Dans son roman, Minnie est devenue « Mimi » et Raoul de Vallonges, le héros (double de Tinan) recueille cette fille rencontrée à l’angle du Pont-Neuf alors qu’il rentrait chez lui. Il l’héberge pour ne pas la laisser seule aux griffes de la nuit, la couche dans son lit et va lui-même dormir dans le divan. Mimi lui raconte sa vie, la jalousie brutale de sa belle-mère qui la frappe, le manque de considération de son père absorbé dans sa tâche d’historien et son refus catégorique de retourner chez elle.

Elle est belle, fraîche, menue, innocente et intelligente.
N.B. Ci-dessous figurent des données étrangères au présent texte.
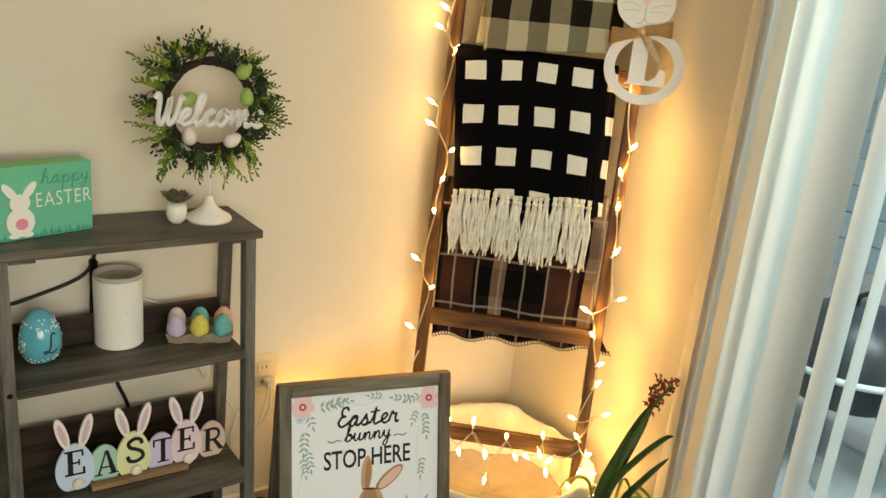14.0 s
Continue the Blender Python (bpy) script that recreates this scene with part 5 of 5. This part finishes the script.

Vallonges se refuse à toute relation avec elle et demande conseil à ses amis qui lui disent de la ramener illico chez son père. Mais il a promis à la gamine de ne pas l’abandonner. De son côté, elle se dit prête à tout pour rester chez lui, lui propose de devenir sa maîtresse, l’incite à délaisser le canapé pour venir dormir avec elle dans le lit. Au bout de quelques jours de divan, Vallonges accepte de réintégrer le lit, mais se jure de ne pas abuser de la jeune fille. Elle réclame des baisers, demande à être instruite sur les choses de l’amour. La situation devient tendue et l’envie de sauter le pas atteint son paroxysme. Mais il se sauve du lit sous un faux prétexte avant d’aller trop loin et finit la nuit dans un fauteuil.
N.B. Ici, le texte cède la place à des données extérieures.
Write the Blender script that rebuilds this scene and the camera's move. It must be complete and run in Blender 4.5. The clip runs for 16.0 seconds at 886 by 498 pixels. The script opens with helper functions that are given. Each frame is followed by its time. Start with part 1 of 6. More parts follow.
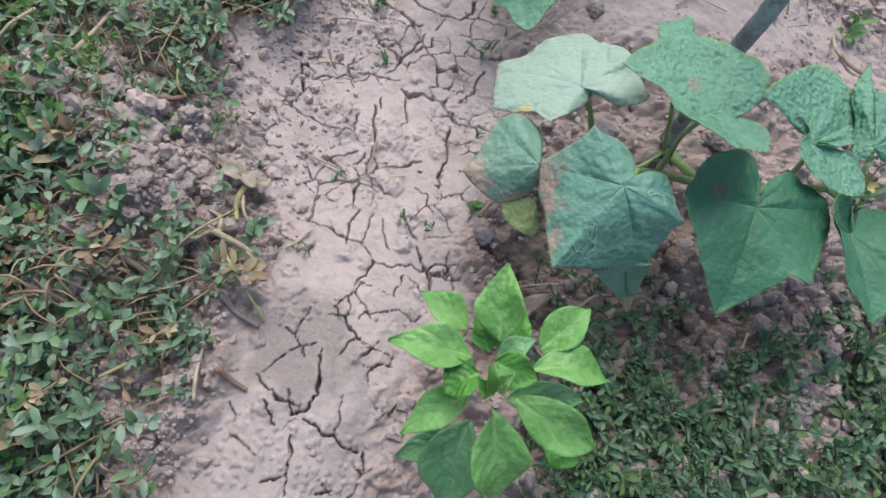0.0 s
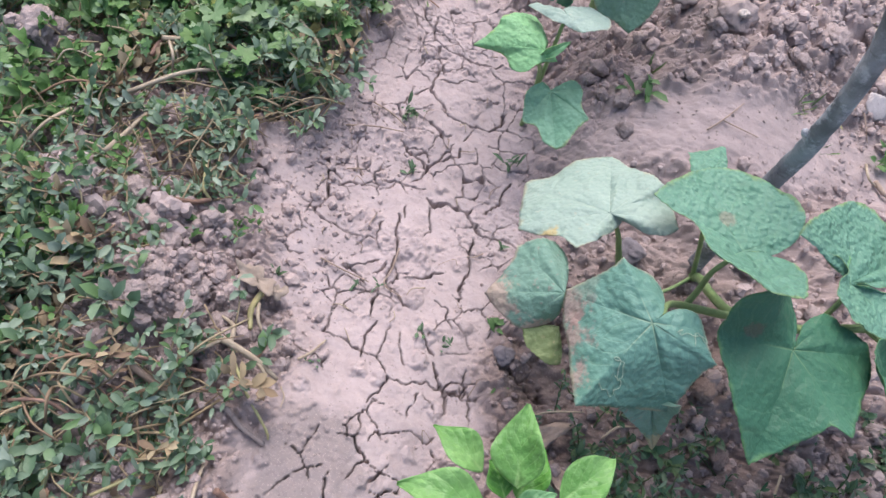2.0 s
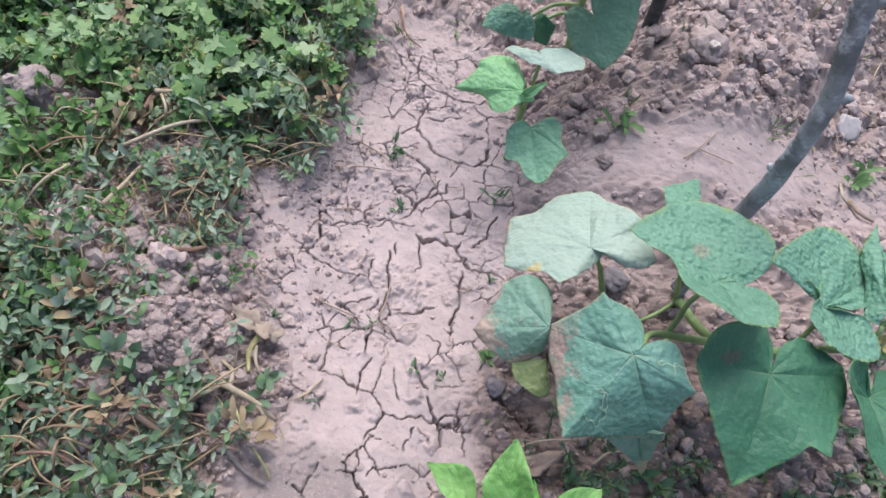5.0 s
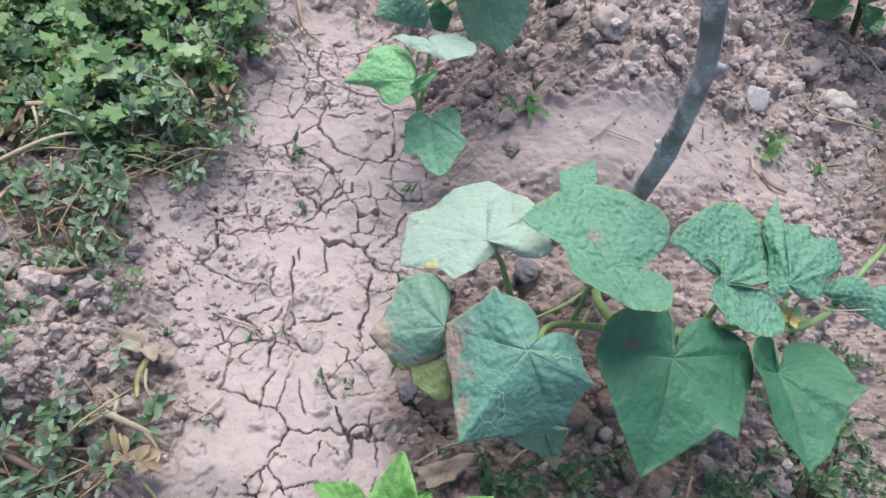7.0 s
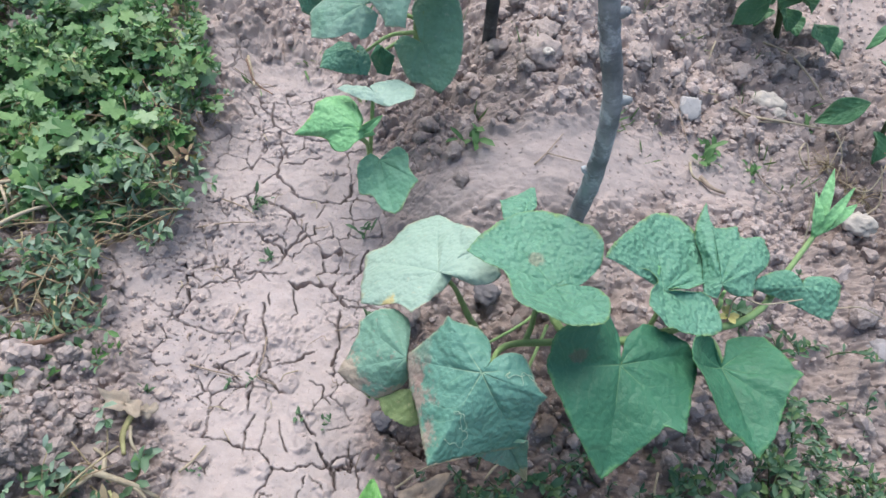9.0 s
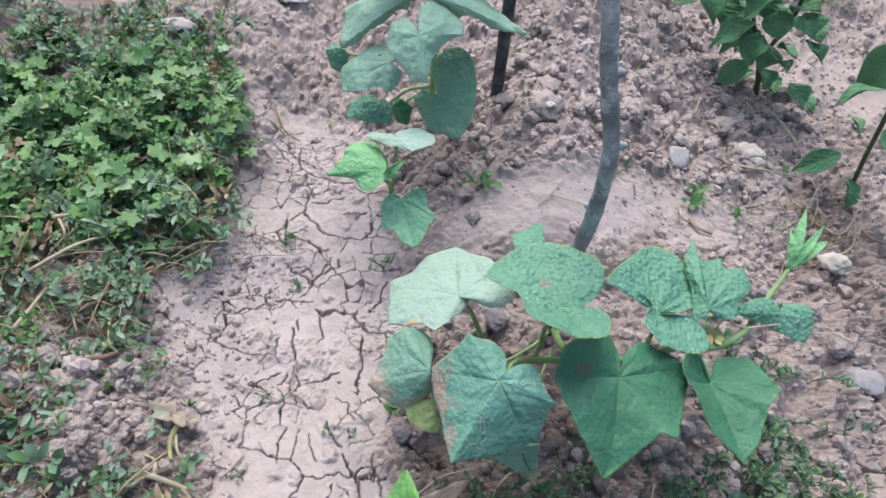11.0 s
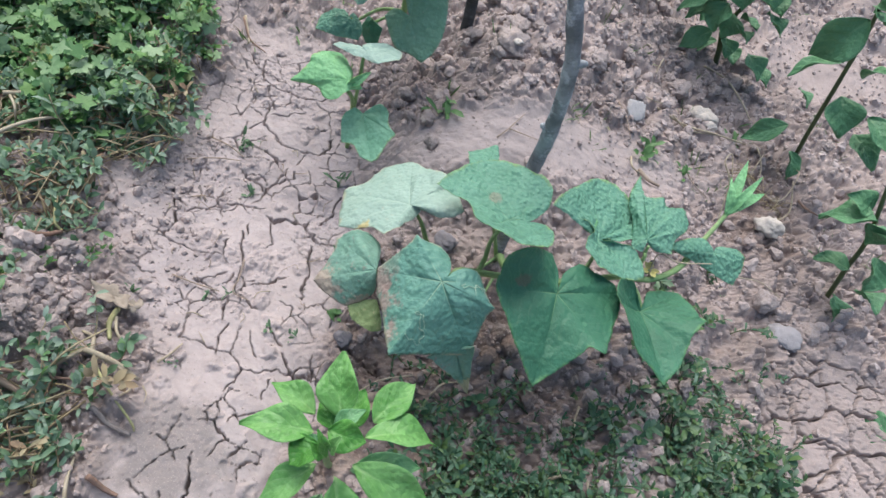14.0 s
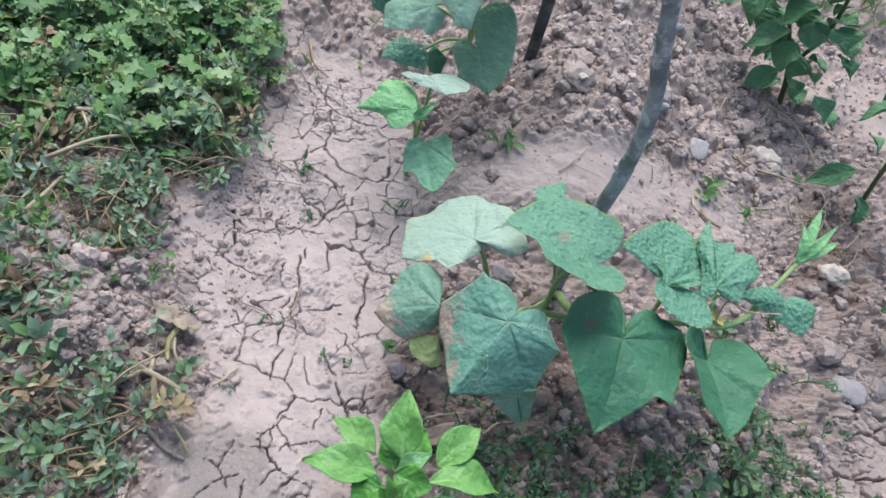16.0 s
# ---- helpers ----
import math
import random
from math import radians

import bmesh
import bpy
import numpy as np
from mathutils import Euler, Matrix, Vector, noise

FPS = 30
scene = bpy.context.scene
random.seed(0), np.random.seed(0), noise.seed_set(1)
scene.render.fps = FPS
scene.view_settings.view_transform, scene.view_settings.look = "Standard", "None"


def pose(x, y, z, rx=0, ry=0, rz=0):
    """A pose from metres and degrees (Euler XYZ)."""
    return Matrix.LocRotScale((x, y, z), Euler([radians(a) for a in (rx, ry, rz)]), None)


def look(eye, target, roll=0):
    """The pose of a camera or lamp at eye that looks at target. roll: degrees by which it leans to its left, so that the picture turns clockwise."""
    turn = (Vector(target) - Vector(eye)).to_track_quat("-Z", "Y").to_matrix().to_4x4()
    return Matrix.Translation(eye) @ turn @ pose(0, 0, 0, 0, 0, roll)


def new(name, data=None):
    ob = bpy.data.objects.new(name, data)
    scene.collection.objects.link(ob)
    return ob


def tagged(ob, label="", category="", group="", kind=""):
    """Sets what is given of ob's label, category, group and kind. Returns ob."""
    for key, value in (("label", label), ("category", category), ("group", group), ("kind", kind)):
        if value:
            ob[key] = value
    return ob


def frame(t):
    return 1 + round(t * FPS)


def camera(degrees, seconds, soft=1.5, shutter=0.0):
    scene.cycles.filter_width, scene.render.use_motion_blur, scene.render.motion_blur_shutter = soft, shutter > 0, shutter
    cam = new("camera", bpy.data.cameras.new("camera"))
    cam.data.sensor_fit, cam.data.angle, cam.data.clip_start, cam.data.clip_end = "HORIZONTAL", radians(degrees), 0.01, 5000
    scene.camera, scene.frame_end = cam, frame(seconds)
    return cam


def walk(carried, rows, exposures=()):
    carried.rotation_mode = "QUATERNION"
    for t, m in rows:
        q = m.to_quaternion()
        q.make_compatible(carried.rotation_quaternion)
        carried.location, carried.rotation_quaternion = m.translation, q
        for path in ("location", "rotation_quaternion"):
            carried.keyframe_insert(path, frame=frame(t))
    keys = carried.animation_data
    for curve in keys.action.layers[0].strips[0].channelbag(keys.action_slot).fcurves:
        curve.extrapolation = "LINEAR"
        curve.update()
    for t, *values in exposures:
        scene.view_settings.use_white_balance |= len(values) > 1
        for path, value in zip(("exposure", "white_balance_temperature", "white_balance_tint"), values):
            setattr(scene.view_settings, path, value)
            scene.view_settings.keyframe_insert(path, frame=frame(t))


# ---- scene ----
cam = camera(64.5, 16.0)
PATH = [
    (0, (0.097, 0.177, 0.807), (0.13, 0.886, -1.063), 23.3),
    (0.5, (0.095, 0.214, 0.811), (0.064, 1.033, -1.014), 18.9),
    (1, (0.091, 0.205, 0.802), (0.017, 1.081, -0.995), 18.0),
    (1.5, (0.085, 0.203, 0.797), (0.01, 1.076, -1.001), 19.0),
    (2, (0.08, 0.219, 0.8), (-0.024, 1.107, -0.99), 17.7),
    (2.5, (0.083, 0.231, 0.811), (-0.038, 1.097, -0.988), 14.9),
    (3, (0.077, 0.24, 0.834), (-0.043, 1.12, -0.958), 14.4),
    (3.5, (0.075, 0.247, 0.843), (-0.03, 1.19, -0.917), 15.6),
    (4, (0.068, 0.23, 0.837), (-0.046, 1.195, -0.911), 16.2),
    (4.2, (0.072, 0.22, 0.837), (-0.042, 1.177, -0.915), 16.2),
    (6.3, (0.095, 0.267, 0.829), (-0.012, 1.192, -0.941), 12.6),
    (6.5, (0.108, 0.272, 0.826), (0.015, 1.216, -0.935), 13.1),
    (7, (0.147, 0.271, 0.816), (0.138, 1.224, -0.942), 16.8),
    (7.5, (0.157, 0.279, 0.825), (0.173, 1.237, -0.931), 17.2),
    (8, (0.167, 0.288, 0.83), (0.202, 1.266, -0.914), 16.9),
    (8.5, (0.172, 0.287, 0.847), (0.208, 1.266, -0.897), 14.8),
    (8.7, (0.175, 0.282, 0.857), (0.196, 1.27, -0.881), 12.9),
    (10.8, (0.148, 0.178, 0.925), (0.186, 1.28, -0.743), 12.9),
    (11, (0.148, 0.189, 0.937), (0.16, 1.318, -0.714), 12.5),
    (11.5, (0.132, 0.197, 0.989), (0.056, 1.465, -0.557), 9.9),
    (12, (0.146, 0.174, 0.961), (0.112, 1.426, -0.598), 11.6),
    (12.5, (0.179, 0.117, 0.916), (0.259, 1.226, -0.746), 19.4),
    (13, (0.18, 0.114, 0.904), (0.31, 1.224, -0.755), 22.4),
    (13.5, (0.184, 0.122, 0.906), (0.357, 1.208, -0.763), 24.0),
    (14, (0.167, 0.118, 0.915), (0.33, 1.203, -0.757), 24.6),
    (14.5, (0.138, 0.134, 0.907), (0.267, 1.223, -0.765), 24.3),
    (15, (0.133, 0.129, 0.892), (0.243, 1.214, -0.784), 25.5),
    (15.5, (0.125, 0.125, 0.896), (0.208, 1.213, -0.78), 24.7),
    (16, (0.124, 0.131, 0.903), (0.186, 1.242, -0.759), 22.9),
]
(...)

Et… et… et Jean de Tinan meurt sans avoir achevé son roman. Il a toutefois laissé un synopsis et se proposait (apparemment) de terminer son livre en bonne morale et de faire en sorte que son personnage raccompagnât Mimi chez son père.

Dans la vie réelle, les choses ne se sont pas, semble-t-il, déroulées de la même façon et une lettre de Minnie semble attester de la liaison qu’elle aurait eue avec Tinan. J’ai commandé la biographie de l’auteur pour en savoir plus.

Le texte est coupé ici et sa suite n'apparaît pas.